• [Exercise directions]: Look through the lines of the material and count those containing "recreates". Give that count alone.

[Records with scene code]
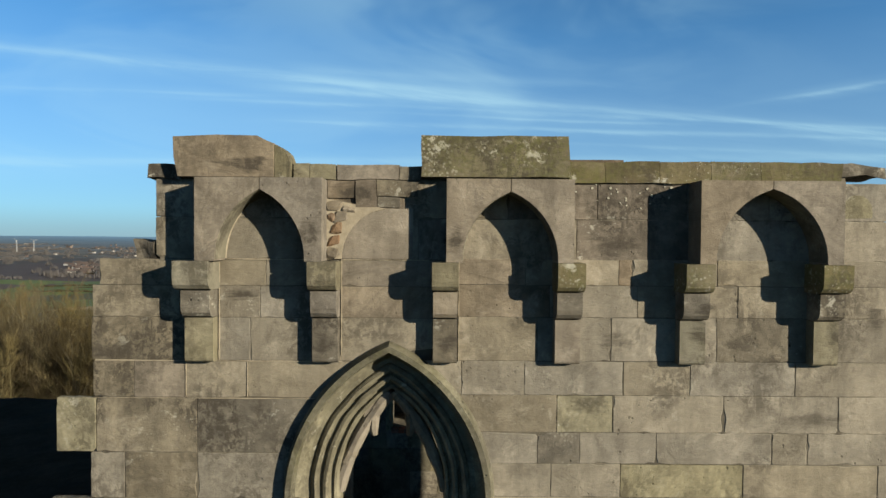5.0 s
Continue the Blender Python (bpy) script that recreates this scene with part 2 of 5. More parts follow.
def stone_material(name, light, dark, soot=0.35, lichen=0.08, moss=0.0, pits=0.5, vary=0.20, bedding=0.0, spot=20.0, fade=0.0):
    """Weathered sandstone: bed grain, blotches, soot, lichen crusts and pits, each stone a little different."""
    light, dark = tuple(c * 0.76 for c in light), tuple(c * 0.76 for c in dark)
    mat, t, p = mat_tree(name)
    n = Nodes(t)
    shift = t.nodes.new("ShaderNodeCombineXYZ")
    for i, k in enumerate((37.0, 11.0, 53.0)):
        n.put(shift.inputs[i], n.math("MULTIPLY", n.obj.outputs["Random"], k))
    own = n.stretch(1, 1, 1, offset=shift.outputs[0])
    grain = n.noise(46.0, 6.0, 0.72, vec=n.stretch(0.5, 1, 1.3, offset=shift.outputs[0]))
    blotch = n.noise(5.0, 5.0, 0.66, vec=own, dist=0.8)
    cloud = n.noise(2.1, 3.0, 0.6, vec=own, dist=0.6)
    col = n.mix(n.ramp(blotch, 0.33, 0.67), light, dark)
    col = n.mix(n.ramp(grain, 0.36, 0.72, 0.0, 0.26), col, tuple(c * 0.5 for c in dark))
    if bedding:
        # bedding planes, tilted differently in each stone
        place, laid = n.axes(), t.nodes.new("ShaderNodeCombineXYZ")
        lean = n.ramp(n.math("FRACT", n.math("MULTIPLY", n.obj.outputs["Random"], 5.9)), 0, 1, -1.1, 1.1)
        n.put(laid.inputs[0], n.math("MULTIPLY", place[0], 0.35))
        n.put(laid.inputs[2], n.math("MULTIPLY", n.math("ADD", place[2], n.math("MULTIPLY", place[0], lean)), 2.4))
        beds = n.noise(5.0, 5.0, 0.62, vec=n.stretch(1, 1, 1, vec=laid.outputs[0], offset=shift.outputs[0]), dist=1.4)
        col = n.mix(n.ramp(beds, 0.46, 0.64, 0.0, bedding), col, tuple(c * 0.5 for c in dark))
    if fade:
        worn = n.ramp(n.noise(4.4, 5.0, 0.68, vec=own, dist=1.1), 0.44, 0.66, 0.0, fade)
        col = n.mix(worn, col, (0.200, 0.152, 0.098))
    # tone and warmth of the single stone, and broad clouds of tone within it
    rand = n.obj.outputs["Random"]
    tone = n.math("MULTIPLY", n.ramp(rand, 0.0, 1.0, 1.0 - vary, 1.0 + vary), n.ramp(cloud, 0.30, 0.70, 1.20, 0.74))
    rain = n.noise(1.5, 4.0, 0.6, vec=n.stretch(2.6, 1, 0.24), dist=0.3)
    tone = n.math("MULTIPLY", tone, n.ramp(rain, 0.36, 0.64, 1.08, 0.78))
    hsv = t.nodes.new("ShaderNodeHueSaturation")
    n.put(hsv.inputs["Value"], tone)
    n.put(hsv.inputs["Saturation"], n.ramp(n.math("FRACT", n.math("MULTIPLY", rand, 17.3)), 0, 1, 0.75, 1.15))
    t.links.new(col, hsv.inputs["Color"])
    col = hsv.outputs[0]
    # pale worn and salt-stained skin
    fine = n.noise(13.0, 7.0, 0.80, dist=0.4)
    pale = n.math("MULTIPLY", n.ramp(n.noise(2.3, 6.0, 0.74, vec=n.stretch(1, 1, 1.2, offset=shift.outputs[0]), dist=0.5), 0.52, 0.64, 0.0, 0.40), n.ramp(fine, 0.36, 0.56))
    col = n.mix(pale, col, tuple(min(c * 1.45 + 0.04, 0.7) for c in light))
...
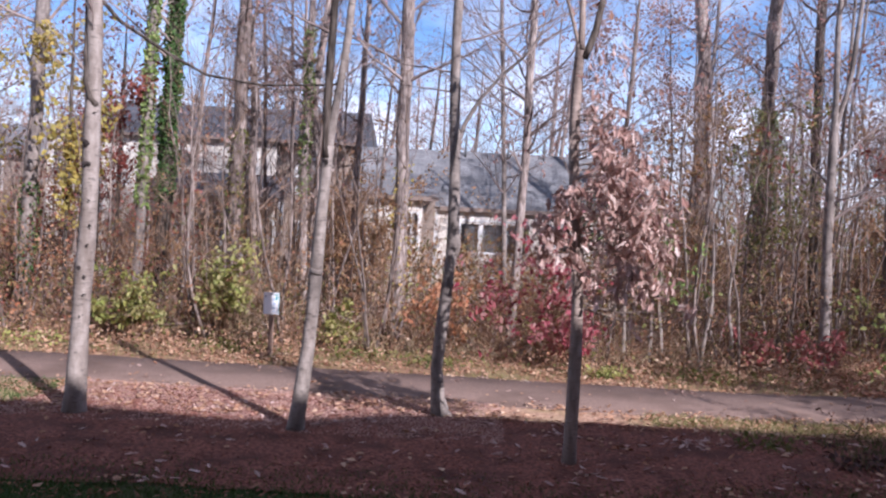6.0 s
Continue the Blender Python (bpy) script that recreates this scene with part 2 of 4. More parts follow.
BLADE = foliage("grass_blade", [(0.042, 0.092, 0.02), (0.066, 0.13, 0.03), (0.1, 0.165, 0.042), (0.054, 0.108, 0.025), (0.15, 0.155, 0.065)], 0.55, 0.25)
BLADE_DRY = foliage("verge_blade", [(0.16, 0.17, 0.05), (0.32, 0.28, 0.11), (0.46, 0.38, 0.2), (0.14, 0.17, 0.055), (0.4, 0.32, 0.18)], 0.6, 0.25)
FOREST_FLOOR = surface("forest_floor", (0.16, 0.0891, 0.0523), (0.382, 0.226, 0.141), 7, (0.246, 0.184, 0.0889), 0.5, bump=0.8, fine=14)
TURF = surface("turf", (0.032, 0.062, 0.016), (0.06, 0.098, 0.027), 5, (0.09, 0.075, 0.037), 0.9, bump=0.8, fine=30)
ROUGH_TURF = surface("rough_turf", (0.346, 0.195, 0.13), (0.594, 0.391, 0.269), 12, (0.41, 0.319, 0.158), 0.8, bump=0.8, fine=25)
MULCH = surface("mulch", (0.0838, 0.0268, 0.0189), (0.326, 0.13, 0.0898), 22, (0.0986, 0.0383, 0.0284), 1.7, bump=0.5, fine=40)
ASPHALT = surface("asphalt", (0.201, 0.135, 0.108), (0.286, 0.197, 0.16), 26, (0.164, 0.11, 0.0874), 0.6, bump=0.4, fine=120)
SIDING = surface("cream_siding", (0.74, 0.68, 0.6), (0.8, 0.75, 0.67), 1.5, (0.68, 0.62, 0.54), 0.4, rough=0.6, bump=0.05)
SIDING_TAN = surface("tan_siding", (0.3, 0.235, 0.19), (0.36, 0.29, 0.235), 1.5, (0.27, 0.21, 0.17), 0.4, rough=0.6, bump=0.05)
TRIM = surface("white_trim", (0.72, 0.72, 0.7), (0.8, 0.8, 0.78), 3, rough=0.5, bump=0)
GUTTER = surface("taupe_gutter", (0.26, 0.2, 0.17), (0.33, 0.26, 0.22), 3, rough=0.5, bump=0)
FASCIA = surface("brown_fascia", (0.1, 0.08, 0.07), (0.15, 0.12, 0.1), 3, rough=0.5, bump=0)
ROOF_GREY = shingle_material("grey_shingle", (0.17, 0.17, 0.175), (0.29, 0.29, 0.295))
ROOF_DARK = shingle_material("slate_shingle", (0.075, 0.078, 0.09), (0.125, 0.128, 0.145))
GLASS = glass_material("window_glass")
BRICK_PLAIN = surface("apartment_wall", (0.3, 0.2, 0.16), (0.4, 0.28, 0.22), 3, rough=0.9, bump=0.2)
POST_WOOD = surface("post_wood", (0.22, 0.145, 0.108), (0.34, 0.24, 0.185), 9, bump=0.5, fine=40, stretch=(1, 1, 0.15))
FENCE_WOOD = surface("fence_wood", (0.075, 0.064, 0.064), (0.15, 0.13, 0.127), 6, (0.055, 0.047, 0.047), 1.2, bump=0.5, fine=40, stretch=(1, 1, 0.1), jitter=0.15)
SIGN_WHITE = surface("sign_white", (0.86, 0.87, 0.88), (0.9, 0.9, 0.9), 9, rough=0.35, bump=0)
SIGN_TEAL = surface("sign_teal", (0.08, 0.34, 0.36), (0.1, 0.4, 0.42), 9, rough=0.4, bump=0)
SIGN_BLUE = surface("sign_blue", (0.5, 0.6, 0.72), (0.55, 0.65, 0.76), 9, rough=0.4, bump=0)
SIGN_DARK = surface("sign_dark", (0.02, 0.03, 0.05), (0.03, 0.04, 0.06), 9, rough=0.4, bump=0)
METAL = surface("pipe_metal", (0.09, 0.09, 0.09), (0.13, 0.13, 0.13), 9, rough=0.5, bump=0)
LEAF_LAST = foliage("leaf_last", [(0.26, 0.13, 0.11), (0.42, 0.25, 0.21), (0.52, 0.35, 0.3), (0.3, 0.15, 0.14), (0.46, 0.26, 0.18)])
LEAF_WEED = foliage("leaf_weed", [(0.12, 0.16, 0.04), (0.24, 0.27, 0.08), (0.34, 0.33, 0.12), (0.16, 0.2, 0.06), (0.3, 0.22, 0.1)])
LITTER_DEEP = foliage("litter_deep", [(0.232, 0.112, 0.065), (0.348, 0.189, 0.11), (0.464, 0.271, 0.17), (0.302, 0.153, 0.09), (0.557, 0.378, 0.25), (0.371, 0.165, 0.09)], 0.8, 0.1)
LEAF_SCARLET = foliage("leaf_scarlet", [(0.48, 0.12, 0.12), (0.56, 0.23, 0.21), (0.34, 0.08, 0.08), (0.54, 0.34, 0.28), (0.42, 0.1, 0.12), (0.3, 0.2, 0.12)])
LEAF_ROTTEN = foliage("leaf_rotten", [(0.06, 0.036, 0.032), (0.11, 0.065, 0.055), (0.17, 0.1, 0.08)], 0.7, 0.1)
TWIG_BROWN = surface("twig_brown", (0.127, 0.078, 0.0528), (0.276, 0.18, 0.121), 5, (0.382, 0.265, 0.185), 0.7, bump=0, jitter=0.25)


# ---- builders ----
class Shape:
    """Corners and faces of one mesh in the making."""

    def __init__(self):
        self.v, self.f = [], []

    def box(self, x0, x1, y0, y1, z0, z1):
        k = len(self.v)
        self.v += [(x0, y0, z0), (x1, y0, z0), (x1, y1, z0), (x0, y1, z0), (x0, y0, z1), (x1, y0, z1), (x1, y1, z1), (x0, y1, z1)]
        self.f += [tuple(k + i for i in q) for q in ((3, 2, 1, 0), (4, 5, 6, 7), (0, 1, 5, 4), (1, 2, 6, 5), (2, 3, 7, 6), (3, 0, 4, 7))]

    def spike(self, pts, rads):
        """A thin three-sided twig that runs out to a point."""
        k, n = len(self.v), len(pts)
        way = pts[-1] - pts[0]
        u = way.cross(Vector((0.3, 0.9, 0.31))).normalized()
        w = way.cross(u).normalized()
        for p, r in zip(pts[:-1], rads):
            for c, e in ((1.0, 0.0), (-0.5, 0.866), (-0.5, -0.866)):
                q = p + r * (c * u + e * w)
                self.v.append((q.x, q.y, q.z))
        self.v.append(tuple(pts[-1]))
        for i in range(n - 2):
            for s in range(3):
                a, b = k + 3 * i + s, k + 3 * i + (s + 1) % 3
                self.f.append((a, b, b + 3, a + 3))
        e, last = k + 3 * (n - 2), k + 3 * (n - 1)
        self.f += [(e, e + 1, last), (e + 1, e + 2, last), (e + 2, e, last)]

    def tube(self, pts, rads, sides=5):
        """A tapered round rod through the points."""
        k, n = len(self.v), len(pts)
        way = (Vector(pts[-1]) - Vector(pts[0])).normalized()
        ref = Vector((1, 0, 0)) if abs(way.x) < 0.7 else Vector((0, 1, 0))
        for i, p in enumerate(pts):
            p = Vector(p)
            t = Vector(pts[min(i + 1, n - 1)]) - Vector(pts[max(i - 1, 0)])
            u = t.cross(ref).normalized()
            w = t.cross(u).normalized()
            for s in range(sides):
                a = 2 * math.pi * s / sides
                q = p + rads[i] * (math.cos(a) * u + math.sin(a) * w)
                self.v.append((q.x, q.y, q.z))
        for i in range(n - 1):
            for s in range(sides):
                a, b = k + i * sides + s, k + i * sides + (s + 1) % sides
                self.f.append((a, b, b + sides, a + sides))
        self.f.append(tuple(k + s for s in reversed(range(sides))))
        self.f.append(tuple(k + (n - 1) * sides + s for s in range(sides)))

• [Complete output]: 2